Ever wondered what it takes to make handmade ceramics from scratch? As a potter, there is a lot of care and effort that goes into creating each piece of pottery from coming up with each design to executing it down to the last detail. Each piece that goes through our shop is a labor of love and it’s a process that can take days, even weeks to complete. Let's talk a little bit about that process and walk you through what goes into each pottery piece from start to finish.
Step One: Design
Every beautiful piece starts with a good idea. Sometimes inspiration comes when we’re least expecting it, while other times we mull over an idea for weeks before the design takes its shape.
Step Two: Build
Now it’s time to create the general product shape. We start with wet clay, a product used by many potters to produce their work. The clay usually comes in 25lb plastic bags from a pottery supplier. Our clay is locally sourced from Seattle Pottery Supply who make the clay using different combinations of rocks and minerals. After it has been made, the clay must be kept wrapped in plastic to keep it in a usable state.
Wet clay can be used to make an infinite array of pieces using many different techniques. It can be used to throw pots on the wheel, roll out flat slabs, pull handles, hand build sculptures, or make clay shapes cut out with cookie cutters.
In our studio we mainly construct our pieces one of two ways: from rolled slabs or on the potters wheel, a step which typically takes a full day to complete.
Step Three: Finish
Now that the piece is essentially constructed we need to wait 1-2 days until the clay is leather-hard, a term meaning that the clay has dried slightly but is not yet fully dry. Leather-hard is a useful clay state, because the clay is strong but still wet enough to be shaped.

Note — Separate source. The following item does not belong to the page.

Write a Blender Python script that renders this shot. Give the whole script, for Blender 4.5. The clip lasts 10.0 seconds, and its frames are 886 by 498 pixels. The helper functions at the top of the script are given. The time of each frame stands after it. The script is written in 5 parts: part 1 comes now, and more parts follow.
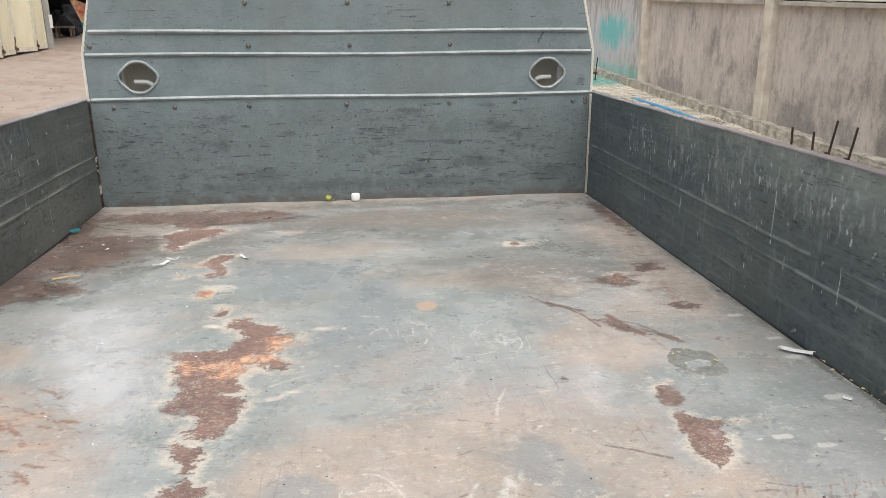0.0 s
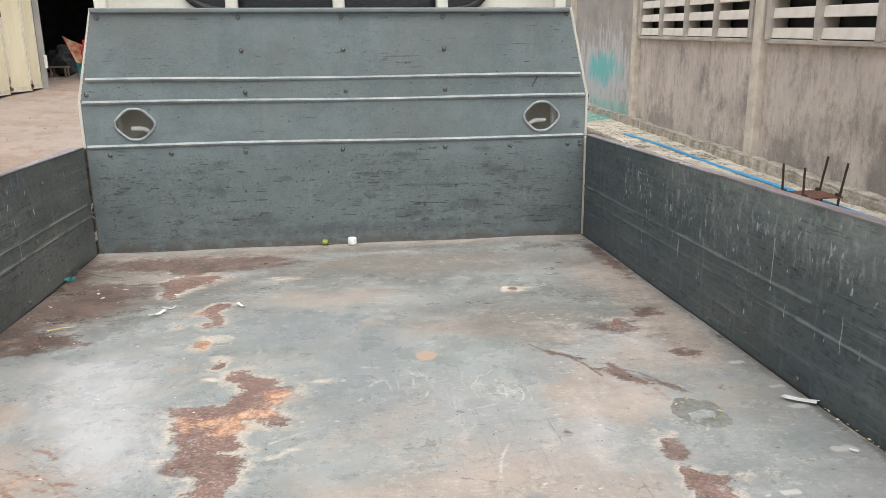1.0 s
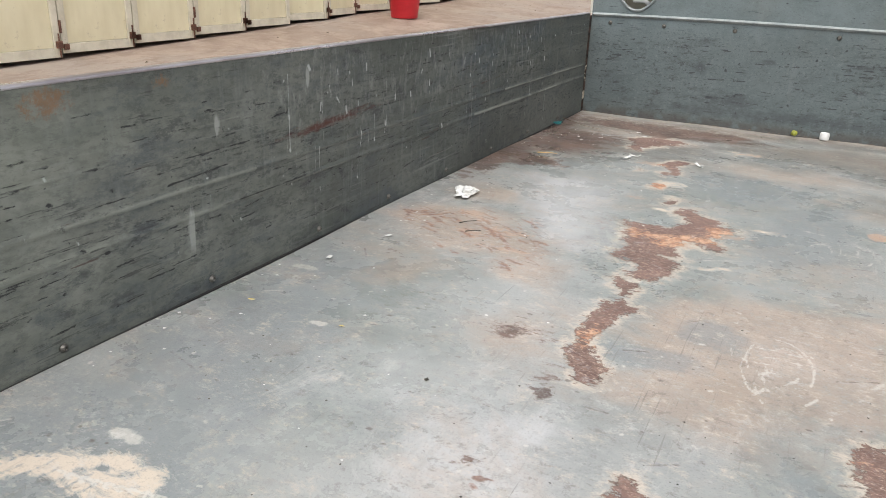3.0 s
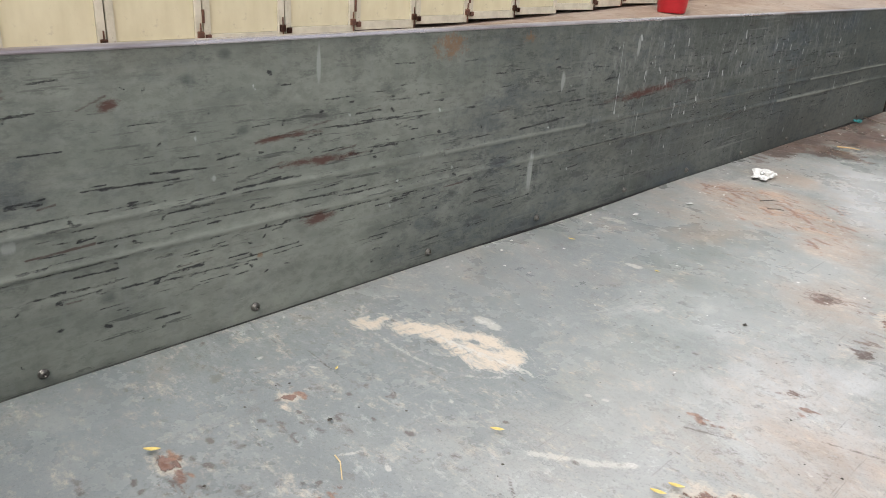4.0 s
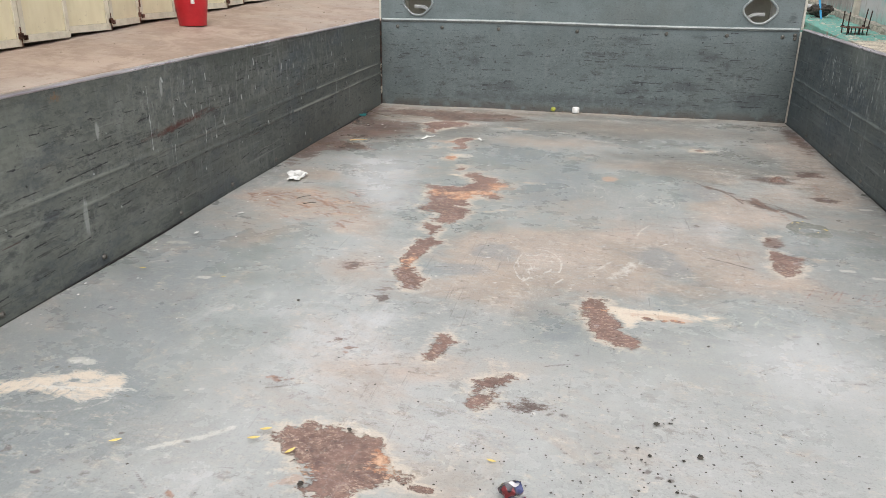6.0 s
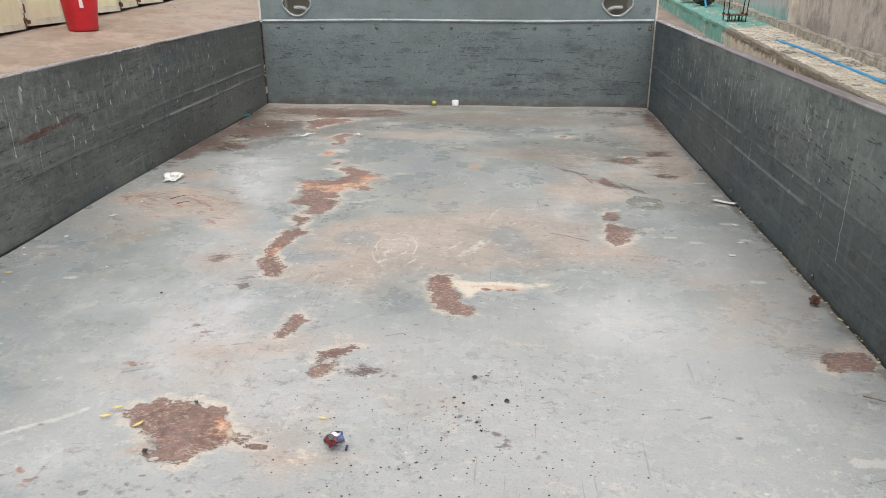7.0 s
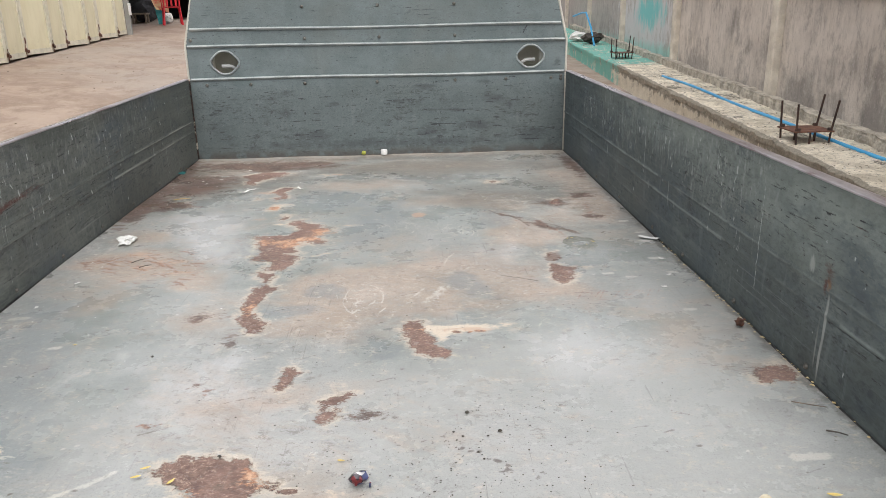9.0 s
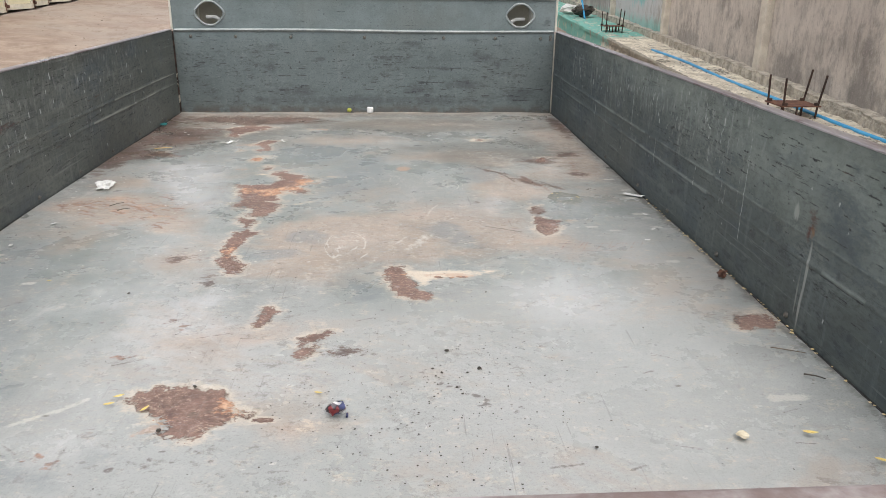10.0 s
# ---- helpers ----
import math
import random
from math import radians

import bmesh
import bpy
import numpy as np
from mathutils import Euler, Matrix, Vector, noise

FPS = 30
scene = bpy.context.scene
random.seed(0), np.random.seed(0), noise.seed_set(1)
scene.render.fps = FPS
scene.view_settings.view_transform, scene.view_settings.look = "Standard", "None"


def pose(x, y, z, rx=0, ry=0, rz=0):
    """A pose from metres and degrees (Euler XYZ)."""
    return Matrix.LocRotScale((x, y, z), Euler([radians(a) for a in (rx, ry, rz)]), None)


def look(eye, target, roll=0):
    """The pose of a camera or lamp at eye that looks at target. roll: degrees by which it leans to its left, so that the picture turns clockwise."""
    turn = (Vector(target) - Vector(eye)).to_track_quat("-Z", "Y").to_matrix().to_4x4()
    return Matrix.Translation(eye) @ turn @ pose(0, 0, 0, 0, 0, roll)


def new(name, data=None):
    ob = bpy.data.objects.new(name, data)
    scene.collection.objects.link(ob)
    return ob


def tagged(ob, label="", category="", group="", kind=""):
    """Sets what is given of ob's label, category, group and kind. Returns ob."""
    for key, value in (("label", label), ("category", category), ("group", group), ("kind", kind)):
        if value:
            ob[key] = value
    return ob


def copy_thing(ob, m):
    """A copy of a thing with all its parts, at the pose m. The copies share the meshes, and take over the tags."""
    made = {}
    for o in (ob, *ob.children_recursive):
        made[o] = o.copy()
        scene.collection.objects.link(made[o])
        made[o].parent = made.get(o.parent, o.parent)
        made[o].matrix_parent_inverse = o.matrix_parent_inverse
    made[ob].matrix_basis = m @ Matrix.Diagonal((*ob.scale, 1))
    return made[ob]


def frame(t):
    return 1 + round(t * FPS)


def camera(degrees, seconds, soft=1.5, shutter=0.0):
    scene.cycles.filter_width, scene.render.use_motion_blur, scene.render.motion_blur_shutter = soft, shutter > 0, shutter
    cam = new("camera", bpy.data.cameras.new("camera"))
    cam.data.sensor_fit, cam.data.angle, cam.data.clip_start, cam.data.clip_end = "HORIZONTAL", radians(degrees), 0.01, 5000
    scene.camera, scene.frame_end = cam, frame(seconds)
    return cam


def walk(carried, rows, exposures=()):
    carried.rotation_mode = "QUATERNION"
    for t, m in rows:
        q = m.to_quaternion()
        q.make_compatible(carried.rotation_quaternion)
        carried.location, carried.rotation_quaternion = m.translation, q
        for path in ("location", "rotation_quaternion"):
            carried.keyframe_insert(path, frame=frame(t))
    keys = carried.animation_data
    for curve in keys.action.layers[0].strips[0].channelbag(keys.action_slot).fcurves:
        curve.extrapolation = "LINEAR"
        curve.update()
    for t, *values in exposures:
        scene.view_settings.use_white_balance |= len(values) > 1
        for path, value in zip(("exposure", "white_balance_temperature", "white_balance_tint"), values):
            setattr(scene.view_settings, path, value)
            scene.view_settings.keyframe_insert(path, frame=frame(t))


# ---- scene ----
cam = camera(61.1, 10.0, soft=0.75)
PATH = [
    (0, (-0.004, -2.514, 0.573), (0.231, -0.613, -0.005), -0.2),
    (0.5, (-0.015, -2.504, 0.591), (0.24, -0.591, 0.066), -0.7),
    (1, (-0.014, -2.499, 0.603), (0.242, -0.578, 0.111), -0.6),
    (1.5, (-0.004, -2.529, 0.569), (0.178, -0.605, 0.055), 0.8),
    (2, (0.005, -2.623, 0.517), (-0.037, -0.709, -0.062), 3.0),
    (2.5, (0.018, -2.66, 0.504), (-0.408, -0.821, -0.157), 3.1),
    (3, (-0.005, -2.736, 0.493), (-0.839, -1.064, -0.219), 2.2),
    (3.2, (-0.012, -2.773, 0.488), (-0.974, -1.173, -0.231), 2.2),
    (4.3, (-0.049, -2.973, 0.453), (-1.376, -1.683, -0.305), 3.5),
    (4.5, (-0.037, -2.974, 0.454), (-1.346, -1.669, -0.309), 3.8),
    (5, (-0.005, -2.985, 0.468), (-1.077, -1.476, -0.289), 3.8),
    (5.5, (0.043, -3.06, 0.518), (-0.619, -1.327, -0.229), 2.1),
    (6, (0.094, -3.118, 0.545), (-0.278, -1.282, -0.157), 0.8),
    (6.2, (0.112, -3.13, 0.546), (-0.177, -1.277, -0.149), 0.5),
    (7.3, (0.276, -3.245, 0.578), (0.109, -1.384, -0.136), -0.3),
    (7.5, (0.281, -3.263, 0.588), (0.101, -1.399, -0.116), -0.6),
    (8, (0.215, -3.307, 0.604), (0.083, -1.429, -0.071), -1.3),
    (8.5, (0.135, -3.333, 0.624), (0.139, -1.441, -0.025), -1.7),
    (9, (0.122, -3.34, 0.641), (0.202, -1.442, 0.016), -1.1),
    (9.5, (0.164, -3.333, 0.63), (0.21, -1.441, -0.018), -0.2),
    (10, (0.124, -3.345, 0.578), (0.244, -1.472, -0.111), 0.7),
]
walk(cam, [(t, look(eye, target, roll)) for t, eye, target, roll in PATH],
     exposures=[(0.0, 0.08), (2.0, 0.07), (3.0, -0.03), (4.5, 0.05), (5.5, -0.05), (10.0, -0.06)])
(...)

Pots thrown on the wheel are now strong enough to have their bases ‘turned’ so that the pot is upside-down and the foot ring is carved whilst on the wheel.
At this point, the pieces now have their final shapes!
Step Four: Sanding
A little more patience is needed before the pieces are ready to be fired. It can take about 1-3 more days in order for the clay ceramics to completely dry out. Dry clay, also known as ‘greenware’, is when clay is in its most fragile state. It needs to be carefully handled in order to prevent breakages prior to being fired in the kiln. Any sharp edges that are not smoothed at this stage will become solid in the bisque firing so we utilize this stage to carefully sand our pieces smooth to the touch. The pottery pieces are now ready for their first firing!
Step Five: Fire
It’s time to carefully load the ceramics into the kiln. Loading a kiln is kind of like a puzzle and truly an art in itself. Here, we can stack and space items accordingly to help influence their final shapes. The high temperature in the kiln will permanently change the chemical and physical nature of the clay. This first firing is called the bisque firing, a process which takes about 2 days.
Once the kiln cools down we can open it and unload. We now have Bisqueware. (‘Bisque’ refers to clay which has been fired once.)
Step Six: Glaze
It’s time to glaze or coat the ceramic pieces. Clay at this stage, though hard, is still porous enough to absorb the coating.
Glaze can be applied to pottery in a few different ways: pieces can be dipped into glaze, glaze can be brushed on, or it can be poured over the bisque pot. Water is absorbed into the clay making the glaze stick to the surface of the pot.
The glazing process typically takes a whole day and here at Pottery by Eleni, we favor brushing on our glaze in 5 luxurious coats. We then wipe the bottoms so they are free of glaze before sending them back to the kiln for another round of firing.
Step Seven: Fire Again
We load the kiln again this time being careful NOT to stack or have any pieces touching each other. If they do, when the glaze melts the pieces will be fused together.
After a second firing, the clay and glaze have fused making a non porous surface. Hopefully, the firing has resulted in an evenly melted glaze which has not run too much (sticking the pot to the kiln shelf.)
This is often the final, finished stage. Ideally there should be no glaze faults such as ‘crazing’ when the glaze cracks or ‘shivering’ when the glaze flakes and peels away from the clay. Just a glassy smooth finish! This second firing load takes about 1 1/2 days to finish in the kiln.
Step Eight: Brush
We take our perfectly finished pieces and carefully brush on designs and details with our 22k gold overglaze. The pottery pieces are then loaded into the kiln for a final time.
Step Nine: Fire, Yet Again
We load the kiln like we did for our glaze load, being careful no pieces are touching. This load is our fastest load, firing up and cooling down in about 24 hours.
Step Ten: Final Touches
We did it! We have a beautifully finished, gold-edged piece! We add the final touches by carefully sanding the bottom of the piece so it is smooth to the touch and won’t scratch your table top!
The pieces are now ready to be stored until it’s time to pack them up and ship them off to their new homes.
Making handmade ceramics is not a quick or easy process, but it’s one that is well worth the effort. The entire pottery process takes roughly two and a half weeks from start to finish. Each piece is made with so much love and care, something we hope our customers see and experience when using the pieces in their home.